Charity is not only developed as one dedicates his life to serving Christ, but it can also be received from Christ as a spiritual gift. This concept especially takes shape and is manifest when people in the Church receive callings. Bishops and relief society presidents report receiving the gift of charity when they are called. They feel an overwhelming love for the people they serve—all the people in the ward, not just the ones they know personally. The gift diminishes when the calling ends and someone else is called to serve in their place. Missionaries often have the same experience, feeling an all-encompassing love for the people in the region where they are called to serve.

The motto of the Relief Society, the women's organization within the Church, is "charity never faileth."

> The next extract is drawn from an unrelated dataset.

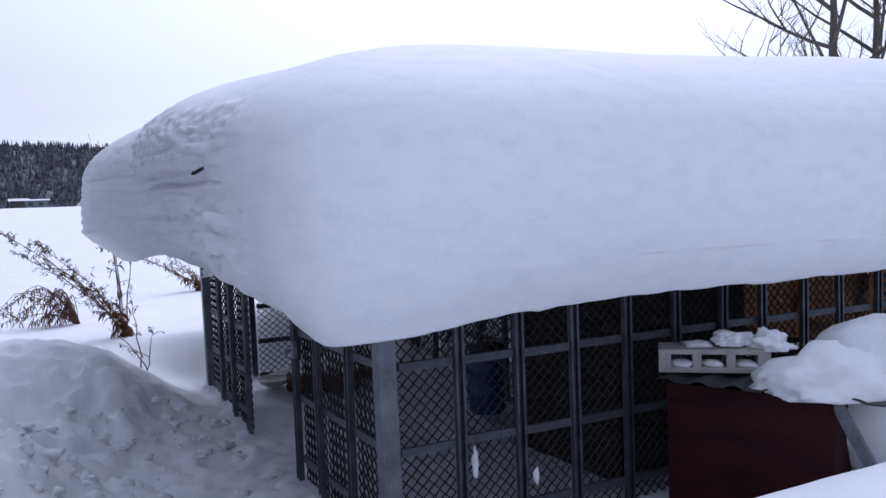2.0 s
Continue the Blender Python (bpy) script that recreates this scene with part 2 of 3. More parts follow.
# ---- kennel ----
BASE, TOP = 0.0, 1.575
BAY_F, BAY_E = 0.235, 0.32
DEPTH, LENGTH = 2.85, 4.32
kennel = new("dog_kennel")
tagged(kennel, "galvanised steel dog kennel with wire mesh walls, half buried in snow", "kennel")


def channel_mesh(name, w, d, h):
    """A folded steel C section standing up, with its lips to the outside (-y)."""
    t = 0.0025
    pts = [(-w / 2, -d), (-w / 2, 0), (w / 2, 0), (w / 2, -d), (w / 2 - 0.010, -d), (w / 2 - 0.010, -d + t), (w / 2 - t, -d + t), (w / 2 - t, -t), (-w / 2 + t, -t), (-w / 2 + t, -d + t), (-w / 2 + 0.010, -d + t), (-w / 2 + 0.010, -d)]
    n = len(pts)
    v = [(x, y, 0) for x, y in pts] + [(x, y, h) for x, y in pts]
    f = [(i, (i + 1) % n, n + (i + 1) % n, n + i) for i in range(n)] + [tuple(range(n))[::-1], tuple(range(n, 2 * n))]
    return mesh_from(name, v, f, SHADED_STEEL)


def corner_mesh(name, w, h):
    bm = box(-w / 2, w / 2, -w / 2, w / 2, 0, h, 0.004)
    me = bpy.data.meshes.new(name)
    bm.to_mesh(me)
    bm.free()
    me.materials.append(STEEL)
    return me


def lattice_mesh(name, width, height, cw=0.043, ch=0.041, r=0.0040):
    """Chain-link weave: zigzag wires side by side, each hooked round the next."""
    v, f = [], []
    cols = max(2, round(width / cw))
    cw = width / cols
    rows = int(height / (ch / 2))
    for c in range(cols * 2):
        x0 = c * cw / 2
        x1 = x0 + cw / 2
        pts = []
        for k in range(rows + 1):
            a, b = (x0, x1) if (k + c) % 2 == 0 else (x1, x0)
            pts.append((a - width / 2, 0.0015 if c % 2 else -0.0015, k * ch / 2))
        tube(pts, r, 3, v, f)
    return mesh_from(name, v, f, WIRE)


POST = channel_mesh("post", 0.036, 0.022, TOP - BASE)
POST_END = channel_mesh("end_post", 0.040, 0.024, TOP - BASE)
CORNER = corner_mesh("corner_post", 0.062, TOP - BASE)
LAT_F = lattice_mesh("wire_mesh", BAY_F - 0.03, 1.16)
LAT_E = lattice_mesh("end_wire_mesh", BAY_E - 0.03, 1.16)
RAIL_F = mesh_from("rail", *[(lambda b: ([v.co.copy() for v in b.verts], [[v.index for v in q.verts] for q in b.faces]))(bb) for bb in [box(-BAY_F / 2 + 0.016, BAY_F / 2 - 0.016, -0.006, 0.010, -0.015, 0.015, 0.002)]][0], SHADED_STEEL)
RAIL_E = mesh_from("end_rail", *[(lambda b: ([v.co.copy() for v in b.verts], [[v.index for v in q.verts] for q in b.faces]))(bb) for bb in [box(-BAY_E / 2 + 0.017, BAY_E / 2 - 0.017, -0.006, 0.010, -0.015, 0.015, 0.002)]][0], SHADED_STEEL)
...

Alongside preaching the absolutely necessity of charity, the Church preaches a doctrine of self-reliance. Its many charitable programs [1] are oriented toward encouraging and assisting the needy to become self-reliant, which in turn enables them to provide charity to others.

The Church has a system of tithing to provide for the financial needs of the Church. Whereas the churches and synagogues of other faiths give public recognition for items donated for the construction of chapels and provision of pews and other accoutrement, the LDS Church does not. Donations are confidential, and no plaques or other recognition for donations are evident in the buildings.